* [Given problem] Print the lines of the listing below verbatim from its first line through the line bearing "4.4, 0.0), wash)". Any pictures are to be omitted.

* [Data block]

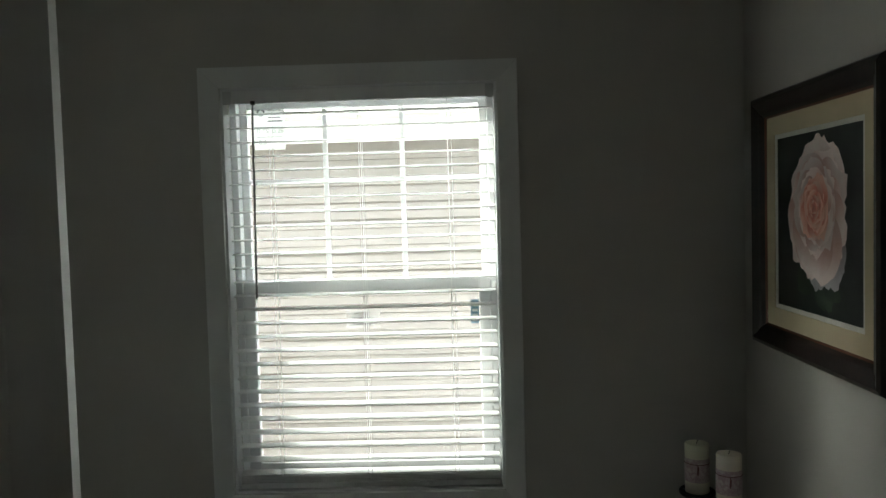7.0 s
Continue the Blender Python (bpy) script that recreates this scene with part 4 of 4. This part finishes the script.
cloths = thing("hand_towel", (1.98, -1.62, VT), label="pale lilac hand towel folded flat beside the sink", category="towel", group="small towels on the counter")
heap("lower_fold", CLOTH, 40, 44, folded(1.862, 2.12, -1.775, -1.512, VT + 0.0005, 0.014, 0.35, 1.3, 0.01), cloths)
heap("upper_fold", CLOTH, 36, 40, folded(1.885, 2.11, -1.765, -1.520, VT + 0.0155, 0.012, 0.5, 2.1, 0.012), cloths)
wash = thing("washcloth", (2.02, -1.63, VT + 0.026), label="charcoal terry washcloth bundled on the folded hand towel", category="towel", group="small towels on the counter")
heap("terry_bundle", TOWEL_DARK, 48, 48, folded(1.915, 2.13, -1.765, -1.522, VT + 0.0285, 0.040, 0.55, 4.4, 0.0), wash)

# ---------------------------------------------------------------- framed rose print on the east wall
def rose_picture():
    PX = EAST - 0.001
    y_n, y_s, zb, zt = -0.150, -0.856, 1.230, 1.925
    yc, zc = (y_n + y_s) / 2, (zb + zt) / 2
    pic = thing("framed_picture", (PX, yc, zc), label="dark-framed print of a pale pink rose with a cream mat", category="picture")
    prof = [(0.0, 0.0), (0.0, 0.026), (0.006, 0.036), (0.016, 0.040), (0.026, 0.036), (0.036, 0.030), (0.046, 0.029), (0.052, 0.024), (0.058, 0.018), (0.058, 0.0)]

    def loop(u, v):
        # u inwards from the outer edge, v out of the wall
        return [(PX - v, y_n - u, zb + u), (PX - v, y_s + u, zb + u), (PX - v, y_s + u, zt - u), (PX - v, y_n - u, zt - u)]

    loops = [loop(u, v) for u, v in prof]
    for k, name in enumerate(("bottom", "south", "top", "north")):
        bm = bmesh.new()
        a = [bm.verts.new(l[k]) for l in loops]
        b = [bm.verts.new(l[(k + 1) % 4]) for l in loops]
        n = len(a)
        for i in range(n):
            bm.faces.new((a[i], a[(i + 1) % n], b[(i + 1) % n], b[i]))
        bm.faces.new(a[::-1])
        bm.faces.new(b)
        bmesh.ops.recalc_face_normals(bm, faces=bm.faces)
        part("frame_rail", bm, FRAME, pic, smooth=True, angle=35)

    def border(u0, u1, v0, v1, name, mat, lab):
        a, b = loop(u0, v0), loop(u1, v1)
        bm = bmesh.new()
        A, B = [bm.verts.new(p) for p in a], [bm.verts.new(p) for p in b]
        C = [bm.verts.new((PX - 0.004, p[1], p[2])) for p in b]
        for k in range(4):
            bm.faces.new((A[k], A[(k + 1) % 4], B[(k + 1) % 4], B[k]))
            bm.faces.new((B[k], B[(k + 1) % 4], C[(k + 1) % 4], C[k]))
        bmesh.ops.recalc_face_normals(bm, faces=bm.faces)
        return part(name, bm, mat, pic, lab)

    border(0.0565, 0.063, 0.019, 0.0145, "frame_lip", FRAME_LIP, "reddish brown inner lip")
    border(0.062, 0.112, 0.013, 0.013, "mat_board", MATBOARD, "cream mat board")
    border(0.111, 0.124, 0.010, 0.010, "inner_mat", MAT_INNER, "white inner mat with a dark bevel line")
    i = 0.123
    pr = part("print_sheet", box((PX - 0.0075, y_s + i, zb + i), (PX - 0.005, y_n - i, zt - i)), PRINT, pic, "dark green-black print ground")

    # the rose: layered flat petals, from the outer ones to the heart
    rng = random.Random(21)
    wide, high = (y_n - y_s) - 2 * i, (zt - zb) - 2 * i

    def petal(bm, uvl, cx, cy, ang, length, width, lift, mat_i, ruffle):
        n, k = 9, 8
        rows = []
        for a in range(n + 1):
            t = a / n
            w = width * 1.3 * (math.sin(math.pi * (0.14 + 0.76 * t)) ** 0.55)
            row = []
            for b in range(k + 1):
                s = -1 + 2 * b / k
                r = length * t * (1 - 0.16 * s * s * t) + ruffle * length * noise.noise(Vector((s * 2.2, ang, t * 1.5))) * t * t
                x = s * w + 0.10 * length * math.sin(ang * 3) * t * t
                gx = cx + math.cos(ang) * r - math.sin(ang) * x
                gy = cy + math.sin(ang) * r + math.cos(ang) * x
                gx = max(-wide / 2 + 0.004, min(wide / 2 - 0.004, gx))
                gy = max(-high / 2 + 0.004, min(high / 2 - 0.004, gy))
                # picture x runs to the viewer's right, which is south on this wall
                row.append((bm.verts.new((PX - 0.0076 - lift, yc - gx, zc + gy)), (t, b / k)))
            rows.append(row)
        for a in range(n):
            for b in range(k):
                quad = (rows[a][b], rows[a][b + 1], rows[a + 1][b + 1], rows[a + 1][b])
                try:
                    f = bm.faces.new([q[0] for q in quad])
                except ValueError:
                    continue
                f.material_index = mat_i
                for lp, q in zip(f.loops, quad):
                    lp[uvl].uv = q[1]

    bm = bmesh.new()
    uvl = bm.loops.layers.uv.new("petal")
    lift = 0.0
    cx, cy = -0.004, 0.030
    R = wide * 0.5
    for ang, ln, wd, mi, ox, oy in ((-1.2, 0.12, 0.045, 3, 0.02, -0.13), (-0.5, 0.10, 0.03, 3, 0.04, -0.15), (-2.4, 0.10, 0.035, 3, -0.02, -0.14), (-1.25, 0.13, 0.055, 2, 0.05, -0.065), (-1.75, 0.12, 0.050, 2, 0.01, -0.075), (-1.0, 0.10, 0.04, 2, 0.08, -0.06)):
        lift += 0.00006
        petal(bm, uvl, cx + ox, cy + oy, ang, ln, wd, lift, mi, 0.12)
    outer = [(1.25, 0.165, 0.085), (1.75, 0.155, 0.085), (0.75, 0.150, 0.075), (0.25, 0.150, 0.075), (-0.25, 0.145, 0.075), (2.3, 0.140, 0.080), (2.8, 0.135, 0.078), (-0.75, 0.150, 0.080), (3.35, 0.135, 0.080), (-2.25, 0.155, 0.085), (-1.4, 0.160, 0.088), (-1.85, 0.150, 0.080)]
    for ang, ln, wd in outer:
        lift += 0.00006
        petal(bm, uvl, cx, cy, ang + rng.uniform(-0.1, 0.1), ln * 1.12, wd * 1.1, lift, 0, 0.16)
    for rr, count, mi in ((0.118, 8, 0), (0.098, 7, 0), (0.080, 7, 1), (0.062, 6, 1), (0.046, 6, 1), (0.031, 5, 1), (0.018, 4, 1)):
        a0 = rng.uniform(0, 6.28)
        for k in range(count):
            lift += 0.00006
            petal(bm, uvl, cx + rng.uniform(-0.003, 0.003), cy + 0.008 + rng.uniform(-0.004, 0.004), a0 + 6.283 * k / count + rng.uniform(-0.15, 0.15), rr * rng.uniform(0.9, 1.08), rr * 0.55, lift, mi, 0.15)
    bmesh.ops.recalc_face_normals(bm, faces=bm.faces)
    part("printed_rose", bm, [PETAL_OUT, PETAL_IN, PETAL_LOW, LEAF], pr, "pale pink rose with a salmon heart", smooth=False)
    return pic


rose_picture()

# ---------------------------------------------------------------- outside: ground and the neighbouring house
bm = bmesh.new()
vs = [bm.verts.new(p) for p in ((-900, -900, -0.75), (900, -900, -0.75), (900, 900, -0.75), (-900, 900, -0.75))]
bm.faces.new(vs)
tagged(part("ground", bm, GROUND), "gravel and grass ground between the houses", "ground", kind="structure")
house = thing("neighbour_house", (1.0, 6.0, -0.75), label="cream vinyl-sided single-storey house with a grey shingle roof", category="house")
HY = 2.25
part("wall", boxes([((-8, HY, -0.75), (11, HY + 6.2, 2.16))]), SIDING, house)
EX = 0.102


def lap_data():
    bm = bmesh.new()
    prof = [(0.0, 0.0), (-0.016, 0.0), (-0.018, 0.004), (-0.010, 0.049), (-0.016, 0.052), (-0.004, EX), (0.0, EX)]
    a = [bm.verts.new((-9.0, y, z)) for y, z in prof]
    b = [bm.verts.new((10.0, y, z)) for y, z in prof]
    n = len(prof)
    for k in range(n):
        bm.faces.new((a[k], a[(k + 1) % n], b[(k + 1) % n], b[k]))
    bm.faces.new(a[::-1])
    bm.faces.new(b)
    bmesh.ops.recalc_face_normals(bm, faces=bm.faces)
    d = bpy.data.meshes.new("siding_course")
    bm.to_mesh(d)
    bm.free()
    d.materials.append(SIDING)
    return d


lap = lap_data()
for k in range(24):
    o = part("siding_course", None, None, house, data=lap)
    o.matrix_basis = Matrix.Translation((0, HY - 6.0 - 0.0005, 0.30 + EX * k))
part("skirting", box((-8, HY - 0.010, -0.75), (11, HY - 0.0005, -0.455)), FASCIA, house)
part("frieze_board", box((-8, HY - 0.030, 2.05), (11, HY - 0.0195, 2.185), 0.003), FASCIA, house)
part("soffit", box((-8, HY - 0.36, 2.185), (11, HY + 0.02, 2.20)), FASCIA, house)
part("fascia", box((-8, HY - 0.385, 2.165), (11, HY - 0.362, 2.30), 0.003), FASCIA, house)
gut = [(0.0, 0.0), (-0.085, 0.0), (-0.11, 0.04), (-0.12, 0.09), (-0.128, 0.10), (-0.11, 0.10), (-0.10, 0.05), (-0.08, 0.01), (0.0, 0.008)]
mm = Matrix(((0, 0, 1, 0), (1, 0, 0, HY - 0.386), (0, 1, 0, 2.185), (0, 0, 0, 1)))
part("gutter", extrude_profile(gut, -8, 11, mm), FASCIA, house)
SL = 0.30
bm = bmesh.new()
roof = [(HY - 0.40, 2.295), (HY + 3.1, 2.295 + SL * 3.5), (HY + 6.6, 2.295), (HY + 6.6, 2.24), (HY - 0.40, 2.24)]
la = [bm.verts.new((-8.2, y, z)) for y, z in roof]
lb = [bm.verts.new((11.2, y, z)) for y, z in roof]
for k in range(5):
    bm.faces.new((la[k], la[(k + 1) % 5], lb[(k + 1) % 5], lb[k]))
bm.faces.new(la[::-1])
bm.faces.new(lb)
bmesh.ops.recalc_face_normals(bm, faces=bm.faces)
rf = part("roof", bm, SHINGLE, house)
verts, faces = [], []
rng = random.Random(8)
for r in range(25):
    s0, s1 = r * 0.14, r * 0.14 + 0.150
    x = -4.0 - rng.random() * 0.3
    while x < 6.0:
        w = rng.uniform(0.24, 0.38)
        t0 = 0.011 + rng.uniform(0, 0.005)
        c = math.cos(math.atan(SL))
        for (xx, ss, tt) in ((x, s0, t0), (x + w - 0.006, s0, t0), (x + w - 0.006, s1, 0.004), (x, s1, 0.004), (x, s0, 0.0), (x + w - 0.006, s0, 0.0)):
            verts.append((xx, HY - 0.41 + ss * c, 2.295 + (ss * c - 0.01) * SL + tt))
        b0 = len(verts) - 6
        faces += [(b0, b0 + 1, b0 + 2, b0 + 3), (b0, b0 + 4, b0 + 5, b0 + 1)]
        x += w
me = bpy.data.meshes.new("shingles")
me.from_pydata([tuple(Vector(v) - Vector((1.0, 6.0, -0.75))) for v in verts], [], faces)
me.materials.append(SHINGLE)
sh = part("shingles", None, None, rf, data=me)
sh["kind"] = "stuff"

# unseen roof of this house, with eaves, added to block sky light from the siding
bm = bmesh.new()
own = [(0.48, 2.525), (-2.1, 3.35), (-4.7, 2.525), (-4.7, 2.522), (0.48, 2.522)]
la = [bm.verts.new((-3.9, y, z)) for y, z in own]
lb = [bm.verts.new((EAST + 0.5, y, z)) for y, z in own]
for k in range(5):
    bm.faces.new((la[k], la[(k + 1) % 5], lb[(k + 1) % 5], lb[k]))
bm.faces.new(la[::-1])
bm.faces.new(lb)
bmesh.ops.recalc_face_normals(bm, faces=bm.faces)
tagged(part("roof", bm, SHINGLE), "unseen grey shingle roof over the rooms, added to shade the neighbour's siding", "roof", kind="structure")

# ---------------------------------------------------------------- bedroom carpet pile
verts, faces = [], []
rng = random.Random(3)
for _ in range(130000):
    x, y = -0.064 - 3.2 * rng.random() ** 1.7, rng.uniform(-2.5, -0.6)
    if (x > -0.10 and not DOOR_S < y < DOOR_N):
        continue
    a = rng.uniform(0, 6.28)
    r, h = rng.uniform(0.0025, 0.0045), rng.uniform(0.008, 0.015)
    lx, ly = rng.gauss(0, 0.004), rng.gauss(0, 0.004)
    b0 = len(verts)
    for k in range(3):
        verts.append((x + r * math.cos(a + 2.09 * k), y + r * math.sin(a + 2.09 * k), 0.001))
    for k in range(3):
        verts.append((x + lx + 0.75 * r * math.cos(a + 2.09 * k), y + ly + 0.75 * r * math.sin(a + 2.09 * k), h))
    faces += [(b0, b0 + 1, b0 + 4, b0 + 3), (b0 + 1, b0 + 2, b0 + 5, b0 + 4), (b0 + 2, b0, b0 + 3, b0 + 5), (b0 + 3, b0 + 4, b0 + 5)]
me = bpy.data.meshes.new("carpet")
me.from_pydata(verts, [], faces)
me.materials.append(CARPET)
tagged(new("carpet", me), "tan-brown cut pile carpet in the bedroom doorway", "carpet", kind="stuff")

# ---------------------------------------------------------------- floor planks
PW = 0.205
row_edges = [-1.013 + PW * k for k in range(-16, 6)]
starts = {-1: 1.235, 0: 1.662, -2: 1.815}
rng = random.Random(17)
for r, ya in zip(range(-16, 5), row_edges):
    yb = ya + PW
    if ya < -4.2 or ya > -0.93:
        continue
    yb = min(yb, -0.9225)
    first = starts.get(r, rng.uniform(0, 1.2))
    x = first - 1.22 * 3
    while x < EAST:
        xa, xb = max(x, -0.0655), min(x + 1.22, EAST - 0.001)
        if xb - xa > 0.02:
            o = part("plank", box((xa + 0.0011, ya + 0.0011, -0.0045), (xb - 0.0011, yb - 0.0011, 0.0), 0.0006, 1), PLANK, floor)
        x += 1.22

* [Response to this exercise]
7.0 s
Continue the Blender Python (bpy) script that recreates this scene with part 4 of 4. This part finishes the script.
cloths = thing("hand_towel", (1.98, -1.62, VT), label="pale lilac hand towel folded flat beside the sink", category="towel", group="small towels on the counter")
heap("lower_fold", CLOTH, 40, 44, folded(1.862, 2.12, -1.775, -1.512, VT + 0.0005, 0.014, 0.35, 1.3, 0.01), cloths)
heap("upper_fold", CLOTH, 36, 40, folded(1.885, 2.11, -1.765, -1.520, VT + 0.0155, 0.012, 0.5, 2.1, 0.012), cloths)
wash = thing("washcloth", (2.02, -1.63, VT + 0.026), label="charcoal terry washcloth bundled on the folded hand towel", category="towel", group="small towels on the counter")
heap("terry_bundle", TOWEL_DARK, 48, 48, folded(1.915, 2.13, -1.765, -1.522, VT + 0.0285, 0.040, 0.55, 4.4, 0.0), wash)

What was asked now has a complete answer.